**Given data:**
# # # # # # #
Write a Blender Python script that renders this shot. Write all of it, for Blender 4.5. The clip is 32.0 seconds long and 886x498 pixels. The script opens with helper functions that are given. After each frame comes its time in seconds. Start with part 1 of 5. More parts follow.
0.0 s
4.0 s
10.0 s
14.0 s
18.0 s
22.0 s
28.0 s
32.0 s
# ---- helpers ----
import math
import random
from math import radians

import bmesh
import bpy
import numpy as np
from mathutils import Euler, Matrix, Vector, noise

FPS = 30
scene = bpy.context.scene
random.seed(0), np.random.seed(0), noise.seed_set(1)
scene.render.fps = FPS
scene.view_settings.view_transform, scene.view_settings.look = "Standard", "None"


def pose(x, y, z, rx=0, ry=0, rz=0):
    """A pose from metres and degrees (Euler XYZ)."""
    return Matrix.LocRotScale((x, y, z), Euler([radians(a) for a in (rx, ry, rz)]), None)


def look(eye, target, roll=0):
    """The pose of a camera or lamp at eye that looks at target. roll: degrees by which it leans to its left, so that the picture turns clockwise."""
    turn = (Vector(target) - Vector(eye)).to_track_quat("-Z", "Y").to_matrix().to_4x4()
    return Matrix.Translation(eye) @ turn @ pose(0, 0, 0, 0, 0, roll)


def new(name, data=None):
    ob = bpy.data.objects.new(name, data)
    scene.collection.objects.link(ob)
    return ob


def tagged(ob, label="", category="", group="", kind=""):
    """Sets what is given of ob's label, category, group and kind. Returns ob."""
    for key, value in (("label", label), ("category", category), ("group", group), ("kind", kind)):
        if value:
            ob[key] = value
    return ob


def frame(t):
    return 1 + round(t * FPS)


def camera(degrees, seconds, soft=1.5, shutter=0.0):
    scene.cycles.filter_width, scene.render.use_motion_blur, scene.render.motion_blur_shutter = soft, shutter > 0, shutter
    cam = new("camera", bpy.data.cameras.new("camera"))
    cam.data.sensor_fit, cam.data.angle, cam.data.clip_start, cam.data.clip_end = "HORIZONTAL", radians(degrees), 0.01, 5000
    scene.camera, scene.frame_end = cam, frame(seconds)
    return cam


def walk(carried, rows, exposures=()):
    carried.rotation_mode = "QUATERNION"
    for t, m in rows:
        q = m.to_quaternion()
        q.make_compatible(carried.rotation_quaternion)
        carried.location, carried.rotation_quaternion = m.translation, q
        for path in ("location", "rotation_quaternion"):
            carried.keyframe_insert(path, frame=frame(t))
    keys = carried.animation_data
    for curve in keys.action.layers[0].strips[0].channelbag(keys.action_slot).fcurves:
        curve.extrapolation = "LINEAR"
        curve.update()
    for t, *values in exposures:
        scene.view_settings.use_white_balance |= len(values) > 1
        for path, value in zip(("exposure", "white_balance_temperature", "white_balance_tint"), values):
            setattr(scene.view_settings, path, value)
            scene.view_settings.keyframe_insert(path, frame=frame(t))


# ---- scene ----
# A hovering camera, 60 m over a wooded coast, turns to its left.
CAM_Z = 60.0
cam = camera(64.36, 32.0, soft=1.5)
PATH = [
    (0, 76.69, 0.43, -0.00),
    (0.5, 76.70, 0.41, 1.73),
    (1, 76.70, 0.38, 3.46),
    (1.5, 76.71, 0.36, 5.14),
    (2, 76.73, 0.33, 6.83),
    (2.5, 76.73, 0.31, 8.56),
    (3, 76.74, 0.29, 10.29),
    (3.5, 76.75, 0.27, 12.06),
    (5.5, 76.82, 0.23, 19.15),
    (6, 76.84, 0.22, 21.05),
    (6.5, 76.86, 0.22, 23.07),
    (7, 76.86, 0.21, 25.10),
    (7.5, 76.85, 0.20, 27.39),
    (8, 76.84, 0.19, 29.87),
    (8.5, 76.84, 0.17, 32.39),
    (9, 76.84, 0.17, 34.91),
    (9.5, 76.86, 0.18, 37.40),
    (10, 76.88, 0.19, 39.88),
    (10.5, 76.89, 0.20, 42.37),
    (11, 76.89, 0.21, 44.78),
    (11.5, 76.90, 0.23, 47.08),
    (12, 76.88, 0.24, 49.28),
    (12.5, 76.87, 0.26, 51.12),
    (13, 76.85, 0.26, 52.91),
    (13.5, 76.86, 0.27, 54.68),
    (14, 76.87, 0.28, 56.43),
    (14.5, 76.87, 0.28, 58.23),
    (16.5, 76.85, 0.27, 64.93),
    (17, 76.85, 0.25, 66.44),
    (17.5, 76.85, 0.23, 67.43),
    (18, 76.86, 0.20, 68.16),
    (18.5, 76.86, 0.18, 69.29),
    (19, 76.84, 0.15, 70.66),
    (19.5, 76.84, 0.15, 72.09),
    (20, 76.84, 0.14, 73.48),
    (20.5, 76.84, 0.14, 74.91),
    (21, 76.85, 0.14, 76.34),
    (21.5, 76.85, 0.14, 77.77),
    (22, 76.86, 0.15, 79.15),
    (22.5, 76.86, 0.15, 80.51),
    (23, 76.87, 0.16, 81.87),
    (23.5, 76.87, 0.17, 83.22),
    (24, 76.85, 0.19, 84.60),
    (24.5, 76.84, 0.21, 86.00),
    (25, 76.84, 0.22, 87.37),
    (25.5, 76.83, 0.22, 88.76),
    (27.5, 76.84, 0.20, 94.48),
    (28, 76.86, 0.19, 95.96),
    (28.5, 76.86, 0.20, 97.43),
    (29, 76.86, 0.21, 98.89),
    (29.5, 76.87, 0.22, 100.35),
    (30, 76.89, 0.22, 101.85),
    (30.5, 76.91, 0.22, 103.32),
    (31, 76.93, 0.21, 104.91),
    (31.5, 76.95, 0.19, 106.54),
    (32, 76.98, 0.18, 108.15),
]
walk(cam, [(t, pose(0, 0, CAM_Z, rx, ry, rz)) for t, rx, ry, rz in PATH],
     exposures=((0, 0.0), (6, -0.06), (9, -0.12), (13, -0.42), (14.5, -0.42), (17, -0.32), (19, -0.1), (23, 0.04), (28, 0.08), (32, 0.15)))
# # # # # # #
**Directions:**
Would you copy out each line exactly as written?

**Written response:**
Write a Blender Python script that renders this shot. Write all of it, for Blender 4.5. The clip is 32.0 seconds long and 886x498 pixels. The script opens with helper functions that are given. After each frame comes its time in seconds. Start with part 1 of 5. More parts follow.
0.0 s
4.0 s
10.0 s
14.0 s
18.0 s
22.0 s
28.0 s
32.0 s
# ---- helpers ----
import math
import random
from math import radians

import bmesh
import bpy
import numpy as np
from mathutils import Euler, Matrix, Vector, noise

FPS = 30
scene = bpy.context.scene
random.seed(0), np.random.seed(0), noise.seed_set(1)
scene.render.fps = FPS
scene.view_settings.view_transform, scene.view_settings.look = "Standard", "None"


def pose(x, y, z, rx=0, ry=0, rz=0):
    """A pose from metres and degrees (Euler XYZ)."""
    return Matrix.LocRotScale((x, y, z), Euler([radians(a) for a in (rx, ry, rz)]), None)


def look(eye, target, roll=0):
    """The pose of a camera or lamp at eye that looks at target. roll: degrees by which it leans to its left, so that the picture turns clockwise."""
    turn = (Vector(target) - Vector(eye)).to_track_quat("-Z", "Y").to_matrix().to_4x4()
    return Matrix.Translation(eye) @ turn @ pose(0, 0, 0, 0, 0, roll)


def new(name, data=None):
    ob = bpy.data.objects.new(name, data)
    scene.collection.objects.link(ob)
    return ob


def tagged(ob, label="", category="", group="", kind=""):
    """Sets what is given of ob's label, category, group and kind. Returns ob."""
    for key, value in (("label", label), ("category", category), ("group", group), ("kind", kind)):
        if value:
            ob[key] = value
    return ob


def frame(t):
    return 1 + round(t * FPS)


def camera(degrees, seconds, soft=1.5, shutter=0.0):
    scene.cycles.filter_width, scene.render.use_motion_blur, scene.render.motion_blur_shutter = soft, shutter > 0, shutter
    cam = new("camera", bpy.data.cameras.new("camera"))
    cam.data.sensor_fit, cam.data.angle, cam.data.clip_start, cam.data.clip_end = "HORIZONTAL", radians(degrees), 0.01, 5000
    scene.camera, scene.frame_end = cam, frame(seconds)
    return cam


def walk(carried, rows, exposures=()):
    carried.rotation_mode = "QUATERNION"
    for t, m in rows:
        q = m.to_quaternion()
        q.make_compatible(carried.rotation_quaternion)
        carried.location, carried.rotation_quaternion = m.translation, q
        for path in ("location", "rotation_quaternion"):
            carried.keyframe_insert(path, frame=frame(t))
    keys = carried.animation_data
    for curve in keys.action.layers[0].strips[0].channelbag(keys.action_slot).fcurves:
        curve.extrapolation = "LINEAR"
        curve.update()
    for t, *values in exposures:
        scene.view_settings.use_white_balance |= len(values) > 1
        for path, value in zip(("exposure", "white_balance_temperature", "white_balance_tint"), values):
            setattr(scene.view_settings, path, value)
            scene.view_settings.keyframe_insert(path, frame=frame(t))


# ---- scene ----
# A hovering camera, 60 m over a wooded coast, turns to its left.
CAM_Z = 60.0
cam = camera(64.36, 32.0, soft=1.5)
PATH = [
    (0, 76.69, 0.43, -0.00),
    (0.5, 76.70, 0.41, 1.73),
    (1, 76.70, 0.38, 3.46),
    (1.5, 76.71, 0.36, 5.14),
    (2, 76.73, 0.33, 6.83),
    (2.5, 76.73, 0.31, 8.56),
    (3, 76.74, 0.29, 10.29),
    (3.5, 76.75, 0.27, 12.06),
    (5.5, 76.82, 0.23, 19.15),
    (6, 76.84, 0.22, 21.05),
    (6.5, 76.86, 0.22, 23.07),
    (7, 76.86, 0.21, 25.10),
    (7.5, 76.85, 0.20, 27.39),
    (8, 76.84, 0.19, 29.87),
    (8.5, 76.84, 0.17, 32.39),
    (9, 76.84, 0.17, 34.91),
    (9.5, 76.86, 0.18, 37.40),
    (10, 76.88, 0.19, 39.88),
    (10.5, 76.89, 0.20, 42.37),
    (11, 76.89, 0.21, 44.78),
    (11.5, 76.90, 0.23, 47.08),
    (12, 76.88, 0.24, 49.28),
    (12.5, 76.87, 0.26, 51.12),
    (13, 76.85, 0.26, 52.91),
    (13.5, 76.86, 0.27, 54.68),
    (14, 76.87, 0.28, 56.43),
    (14.5, 76.87, 0.28, 58.23),
    (16.5, 76.85, 0.27, 64.93),
    (17, 76.85, 0.25, 66.44),
    (17.5, 76.85, 0.23, 67.43),
    (18, 76.86, 0.20, 68.16),
    (18.5, 76.86, 0.18, 69.29),
    (19, 76.84, 0.15, 70.66),
    (19.5, 76.84, 0.15, 72.09),
    (20, 76.84, 0.14, 73.48),
    (20.5, 76.84, 0.14, 74.91),
    (21, 76.85, 0.14, 76.34),
    (21.5, 76.85, 0.14, 77.77),
    (22, 76.86, 0.15, 79.15),
    (22.5, 76.86, 0.15, 80.51),
    (23, 76.87, 0.16, 81.87),
    (23.5, 76.87, 0.17, 83.22),
    (24, 76.85, 0.19, 84.60),
    (24.5, 76.84, 0.21, 86.00),
    (25, 76.84, 0.22, 87.37),
    (25.5, 76.83, 0.22, 88.76),
    (27.5, 76.84, 0.20, 94.48),
    (28, 76.86, 0.19, 95.96),
    (28.5, 76.86, 0.20, 97.43),
    (29, 76.86, 0.21, 98.89),
    (29.5, 76.87, 0.22, 100.35),
    (30, 76.89, 0.22, 101.85),
    (30.5, 76.91, 0.22, 103.32),
    (31, 76.93, 0.21, 104.91),
    (31.5, 76.95, 0.19, 106.54),
    (32, 76.98, 0.18, 108.15),
]
walk(cam, [(t, pose(0, 0, CAM_Z, rx, ry, rz)) for t, rx, ry, rz in PATH],
     exposures=((0, 0.0), (6, -0.06), (9, -0.12), (13, -0.42), (14.5, -0.42), (17, -0.32), (19, -0.1), (23, 0.04), (28, 0.08), (32, 0.15)))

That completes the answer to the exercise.